======== Supplied information ========
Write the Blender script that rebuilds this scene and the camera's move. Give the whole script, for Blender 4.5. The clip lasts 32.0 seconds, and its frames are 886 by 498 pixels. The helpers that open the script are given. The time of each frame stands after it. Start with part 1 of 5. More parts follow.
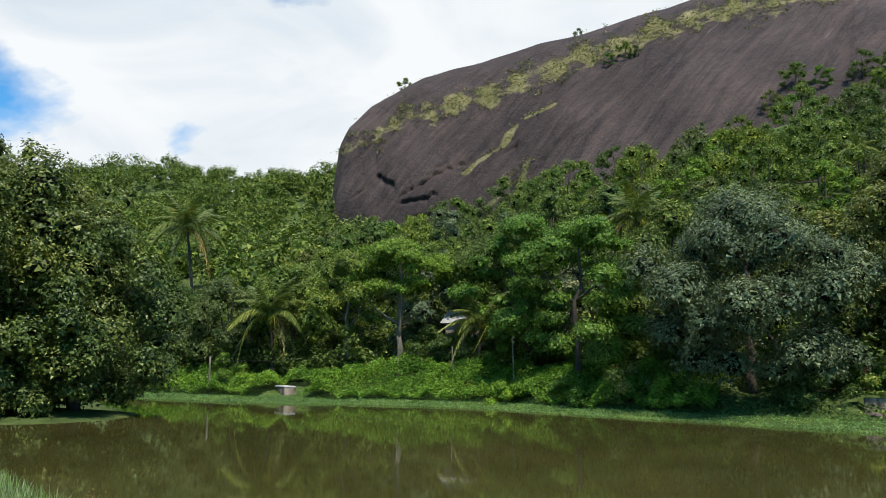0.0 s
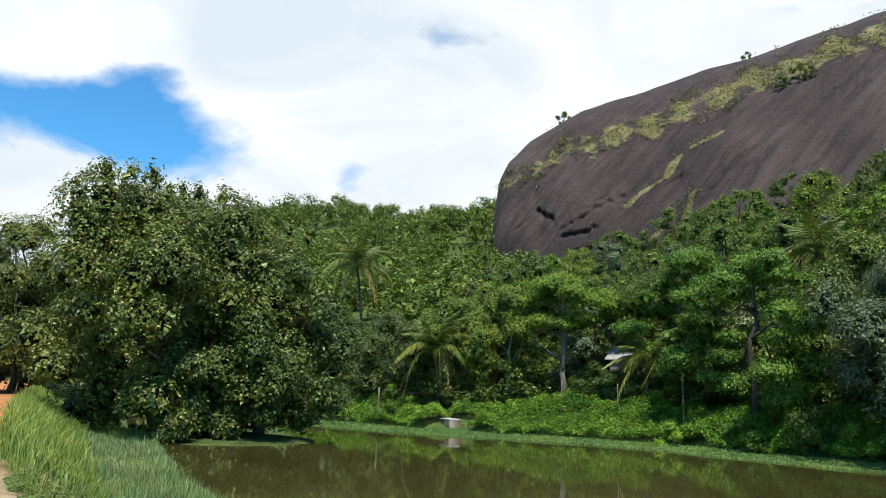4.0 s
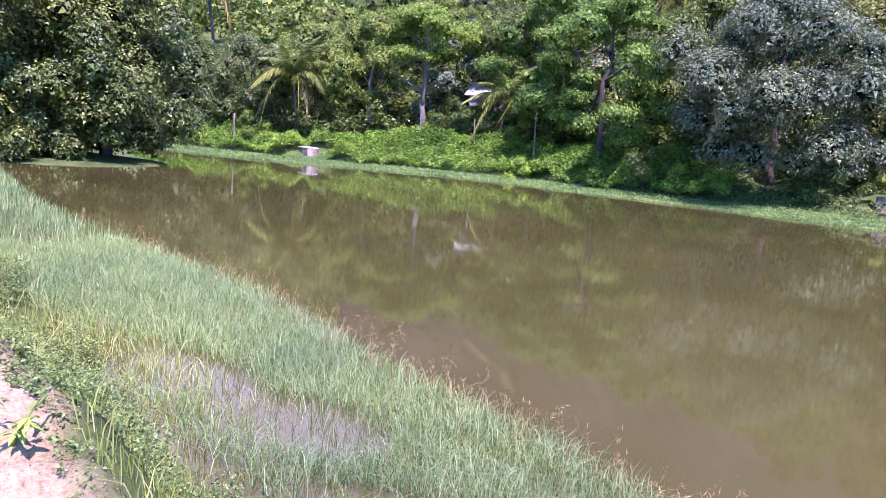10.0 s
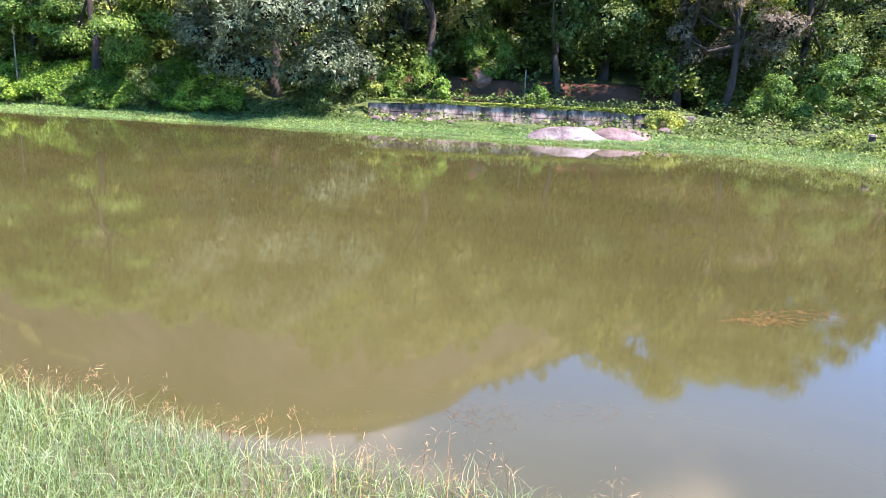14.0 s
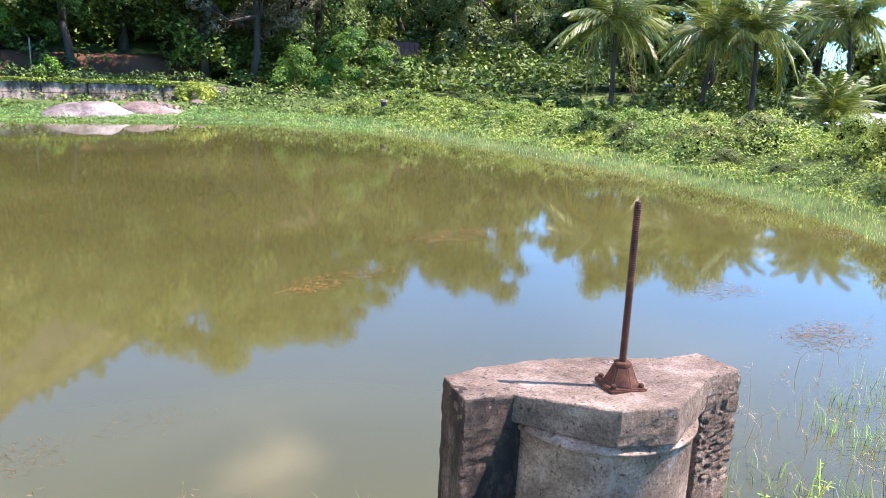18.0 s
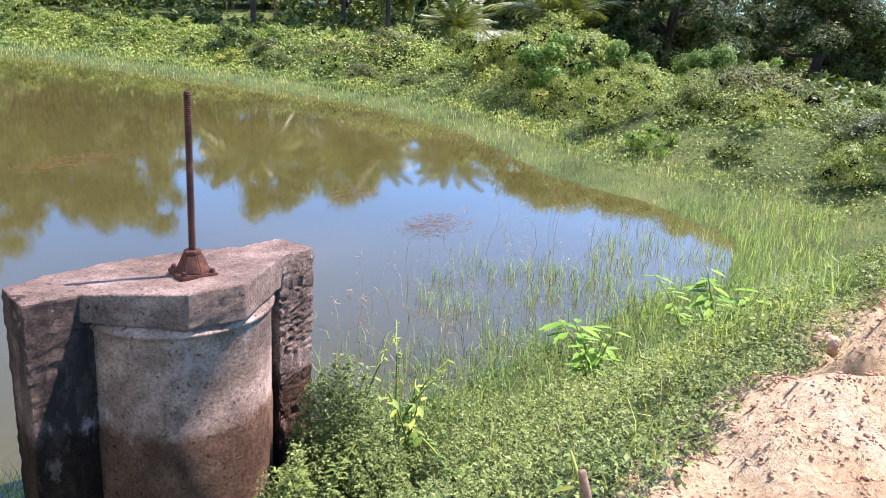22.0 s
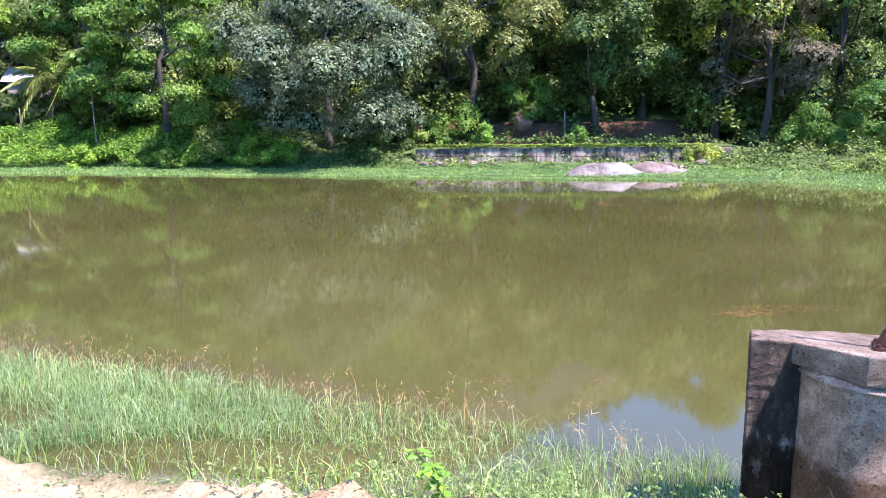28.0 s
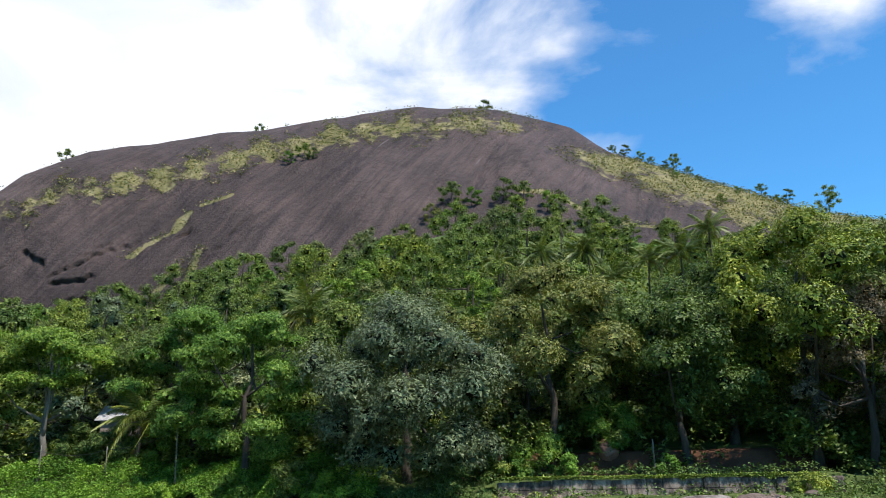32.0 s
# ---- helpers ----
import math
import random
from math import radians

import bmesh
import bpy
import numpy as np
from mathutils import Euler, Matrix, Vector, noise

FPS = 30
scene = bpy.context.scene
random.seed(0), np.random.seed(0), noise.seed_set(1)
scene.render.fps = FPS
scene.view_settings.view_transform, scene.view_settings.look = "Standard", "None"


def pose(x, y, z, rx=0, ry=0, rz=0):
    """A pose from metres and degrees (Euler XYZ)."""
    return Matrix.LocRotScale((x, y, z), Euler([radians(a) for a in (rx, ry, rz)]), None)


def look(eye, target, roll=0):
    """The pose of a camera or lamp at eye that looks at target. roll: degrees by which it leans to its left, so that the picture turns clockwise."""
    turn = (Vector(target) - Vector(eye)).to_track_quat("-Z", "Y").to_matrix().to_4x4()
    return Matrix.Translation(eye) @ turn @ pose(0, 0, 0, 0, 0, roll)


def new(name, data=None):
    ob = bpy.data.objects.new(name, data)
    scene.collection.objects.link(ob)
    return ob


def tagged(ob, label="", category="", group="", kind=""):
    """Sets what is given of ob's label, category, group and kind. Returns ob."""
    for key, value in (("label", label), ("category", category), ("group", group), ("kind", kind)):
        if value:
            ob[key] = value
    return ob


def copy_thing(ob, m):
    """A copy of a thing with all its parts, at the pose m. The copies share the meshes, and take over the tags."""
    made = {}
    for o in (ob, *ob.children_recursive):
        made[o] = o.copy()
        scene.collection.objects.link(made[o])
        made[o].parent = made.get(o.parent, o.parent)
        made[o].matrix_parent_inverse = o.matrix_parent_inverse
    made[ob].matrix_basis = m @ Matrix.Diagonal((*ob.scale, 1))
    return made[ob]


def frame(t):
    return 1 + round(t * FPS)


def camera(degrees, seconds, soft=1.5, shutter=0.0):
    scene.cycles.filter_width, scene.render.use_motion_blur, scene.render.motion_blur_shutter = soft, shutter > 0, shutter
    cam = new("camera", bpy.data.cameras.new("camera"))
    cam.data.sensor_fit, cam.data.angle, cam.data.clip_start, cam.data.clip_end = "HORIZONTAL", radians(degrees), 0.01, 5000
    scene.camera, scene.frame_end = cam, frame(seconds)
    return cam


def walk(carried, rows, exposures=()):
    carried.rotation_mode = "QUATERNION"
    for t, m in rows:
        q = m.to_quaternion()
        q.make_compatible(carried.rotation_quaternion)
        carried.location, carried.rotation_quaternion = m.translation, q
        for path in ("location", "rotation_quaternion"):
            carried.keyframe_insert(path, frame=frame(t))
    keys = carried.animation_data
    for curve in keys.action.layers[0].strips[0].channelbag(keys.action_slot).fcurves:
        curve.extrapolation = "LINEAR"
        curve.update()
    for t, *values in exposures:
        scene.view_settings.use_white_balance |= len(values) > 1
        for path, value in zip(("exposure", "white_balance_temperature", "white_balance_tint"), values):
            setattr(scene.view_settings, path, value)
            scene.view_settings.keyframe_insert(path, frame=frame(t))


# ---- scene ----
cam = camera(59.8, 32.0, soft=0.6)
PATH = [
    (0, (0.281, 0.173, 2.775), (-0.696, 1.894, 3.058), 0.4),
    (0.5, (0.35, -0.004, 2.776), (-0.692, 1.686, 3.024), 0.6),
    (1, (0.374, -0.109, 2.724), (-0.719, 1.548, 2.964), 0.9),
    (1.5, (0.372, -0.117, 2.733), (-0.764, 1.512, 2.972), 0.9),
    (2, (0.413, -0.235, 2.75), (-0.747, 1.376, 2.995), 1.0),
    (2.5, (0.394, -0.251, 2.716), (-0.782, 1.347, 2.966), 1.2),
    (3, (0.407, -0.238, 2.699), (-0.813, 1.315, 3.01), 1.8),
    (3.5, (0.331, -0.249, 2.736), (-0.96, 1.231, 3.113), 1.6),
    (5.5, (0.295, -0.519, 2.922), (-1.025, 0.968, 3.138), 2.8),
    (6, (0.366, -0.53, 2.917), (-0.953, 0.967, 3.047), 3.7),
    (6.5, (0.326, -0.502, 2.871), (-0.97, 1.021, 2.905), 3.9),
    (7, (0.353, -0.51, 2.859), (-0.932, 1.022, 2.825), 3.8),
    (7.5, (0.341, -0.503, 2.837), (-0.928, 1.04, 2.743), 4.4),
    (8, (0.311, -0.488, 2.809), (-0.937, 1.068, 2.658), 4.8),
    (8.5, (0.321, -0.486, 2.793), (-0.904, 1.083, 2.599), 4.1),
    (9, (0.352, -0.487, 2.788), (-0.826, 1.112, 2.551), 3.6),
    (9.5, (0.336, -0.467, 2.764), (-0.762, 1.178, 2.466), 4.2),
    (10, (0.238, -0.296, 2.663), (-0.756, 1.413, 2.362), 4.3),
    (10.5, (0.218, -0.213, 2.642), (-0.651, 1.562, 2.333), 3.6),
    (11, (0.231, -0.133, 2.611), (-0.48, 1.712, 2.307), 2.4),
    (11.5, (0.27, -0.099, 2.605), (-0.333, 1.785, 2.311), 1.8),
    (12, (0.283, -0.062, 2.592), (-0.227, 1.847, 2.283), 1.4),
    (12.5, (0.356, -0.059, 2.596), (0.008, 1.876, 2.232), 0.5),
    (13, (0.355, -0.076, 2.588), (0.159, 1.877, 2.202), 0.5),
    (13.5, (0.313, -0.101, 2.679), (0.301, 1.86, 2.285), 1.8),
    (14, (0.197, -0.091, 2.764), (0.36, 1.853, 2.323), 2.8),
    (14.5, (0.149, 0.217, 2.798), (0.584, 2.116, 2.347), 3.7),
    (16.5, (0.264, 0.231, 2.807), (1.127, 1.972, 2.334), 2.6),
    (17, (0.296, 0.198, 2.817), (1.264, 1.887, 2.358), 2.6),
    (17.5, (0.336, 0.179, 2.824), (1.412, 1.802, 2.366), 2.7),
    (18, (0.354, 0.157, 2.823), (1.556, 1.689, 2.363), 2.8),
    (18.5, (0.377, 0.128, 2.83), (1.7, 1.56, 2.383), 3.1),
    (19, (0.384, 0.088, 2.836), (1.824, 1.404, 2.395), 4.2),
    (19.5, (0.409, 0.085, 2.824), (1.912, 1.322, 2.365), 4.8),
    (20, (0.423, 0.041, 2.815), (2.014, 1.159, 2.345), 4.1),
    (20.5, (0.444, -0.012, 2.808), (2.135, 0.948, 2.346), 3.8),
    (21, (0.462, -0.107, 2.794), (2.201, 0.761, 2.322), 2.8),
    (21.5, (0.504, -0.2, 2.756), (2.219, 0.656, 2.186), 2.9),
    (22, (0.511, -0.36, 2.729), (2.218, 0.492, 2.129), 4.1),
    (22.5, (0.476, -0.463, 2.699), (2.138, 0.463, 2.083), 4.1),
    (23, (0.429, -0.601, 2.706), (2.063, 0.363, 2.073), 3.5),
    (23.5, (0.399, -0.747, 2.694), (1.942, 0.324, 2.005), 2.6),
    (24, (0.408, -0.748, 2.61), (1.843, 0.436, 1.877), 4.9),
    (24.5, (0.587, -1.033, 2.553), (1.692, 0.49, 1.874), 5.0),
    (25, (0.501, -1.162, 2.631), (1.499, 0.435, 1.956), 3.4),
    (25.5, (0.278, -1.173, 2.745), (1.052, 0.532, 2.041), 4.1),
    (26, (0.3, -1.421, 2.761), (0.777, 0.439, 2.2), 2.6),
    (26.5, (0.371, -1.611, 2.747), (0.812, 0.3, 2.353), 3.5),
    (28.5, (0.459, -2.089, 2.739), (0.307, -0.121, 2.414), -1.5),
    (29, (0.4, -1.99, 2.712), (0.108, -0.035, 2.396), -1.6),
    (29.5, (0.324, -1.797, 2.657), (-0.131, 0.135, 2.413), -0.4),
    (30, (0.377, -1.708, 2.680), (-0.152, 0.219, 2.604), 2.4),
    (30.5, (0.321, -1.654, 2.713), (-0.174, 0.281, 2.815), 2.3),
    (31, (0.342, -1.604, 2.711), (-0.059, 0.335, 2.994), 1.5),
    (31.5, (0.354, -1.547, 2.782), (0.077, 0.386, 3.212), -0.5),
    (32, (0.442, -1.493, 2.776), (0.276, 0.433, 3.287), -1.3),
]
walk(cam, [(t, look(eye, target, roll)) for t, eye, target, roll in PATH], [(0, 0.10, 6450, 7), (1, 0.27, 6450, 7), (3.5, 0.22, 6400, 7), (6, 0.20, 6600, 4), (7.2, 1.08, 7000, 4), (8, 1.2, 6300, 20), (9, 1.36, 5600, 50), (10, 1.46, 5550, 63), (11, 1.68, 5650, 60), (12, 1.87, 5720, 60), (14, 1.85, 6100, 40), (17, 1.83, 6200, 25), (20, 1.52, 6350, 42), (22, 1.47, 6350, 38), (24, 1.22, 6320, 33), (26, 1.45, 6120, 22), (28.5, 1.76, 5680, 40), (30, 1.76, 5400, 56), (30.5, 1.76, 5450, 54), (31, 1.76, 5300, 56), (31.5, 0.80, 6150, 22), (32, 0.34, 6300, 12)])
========
**Requirement:** Extract the lines of the preceding material that run from the line with "scene.collection.objects.link(made[o])" through the line with "return 1 + round(t * FPS)", inclusive, reproducing them exactly and adding nothing.

**Answer to this exercise:**
        scene.collection.objects.link(made[o])
        made[o].parent = made.get(o.parent, o.parent)
        made[o].matrix_parent_inverse = o.matrix_parent_inverse
    made[ob].matrix_basis = m @ Matrix.Diagonal((*ob.scale, 1))
    return made[ob]


def frame(t):
    return 1 + round(t * FPS)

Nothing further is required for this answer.